Dynamic Adaptation: Current schemes use fixed split indices and anchor types. Adaptive, query- or data-dependent anchor selection remains an open direction.
Task Generalization: Most acceleration schemes are training-free, but may require further fine-tuning or extension for domain adaptation or downstream robotics.
Memory Efficiency: Strategies such as chunked or sliding-window inference fundamentally change the trade-off between global consistency and tractability, and their effect on multi-task learning is still being explored (Lee et al., 23 Nov 2025).
Hybrid Methods: Combining merging, sparsity, and descriptor compression, potentially in a learned or meta-optimized fashion, is a plausible direction for further gains (Sun et al., 2 Dec 2025, Wang et al., 26 Nov 2025, Wang et al., 8 Sep 2025).

7. Summary Table: VGGT Acceleration Techniques

Method	Core Idea	Speedup	Maintains Accuracy
AVGGT	Early block pruning + $K/V$ subsampling	$8$– $10\times$	Yes ( $<0.5\%$ drop)
FastVGGT	Token merging + first-frame anchor	$4\times$	Yes/Improved
HTTM	Head-wise, block-local temporal merging	$7\times$	Yes (with filtering)
FlashVGGT	Frame-wise descriptors, cross-attention	$10\times$	Yes
Block-Sparse	Empirical sparse block masking	$4\times$	Yes ( $<2\%$ drop)

These methods, developed by multiple research groups, have redefined efficiency standards for large-scale geometry transformers and established a robust pipeline for feed-forward 3D perception at scale.

VGGT and its ecosystem have rapidly evolved into a rich testbed for analyzing and optimizing large spatial-temporal transformer models performing dense 3D vision.

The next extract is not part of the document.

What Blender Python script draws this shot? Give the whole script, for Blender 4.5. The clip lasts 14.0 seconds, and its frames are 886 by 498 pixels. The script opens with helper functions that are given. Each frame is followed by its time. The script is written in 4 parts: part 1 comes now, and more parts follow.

Through efficient architecture design, principled acceleration, and rigorous empirical analysis, the platform provides state-of-the-art capabilities for high-throughput multi-view reconstruction, semantic SLAM, and geometry-aware robotics—while serving as a foundation for methodological innovation in visual geometry transformers and beyond (Sun et al., 2 Dec 2025, Shen et al., 2 Sep 2025, Wang et al., 1 Dec 2025, Wang et al., 26 Nov 2025, Wang et al., 8 Sep 2025).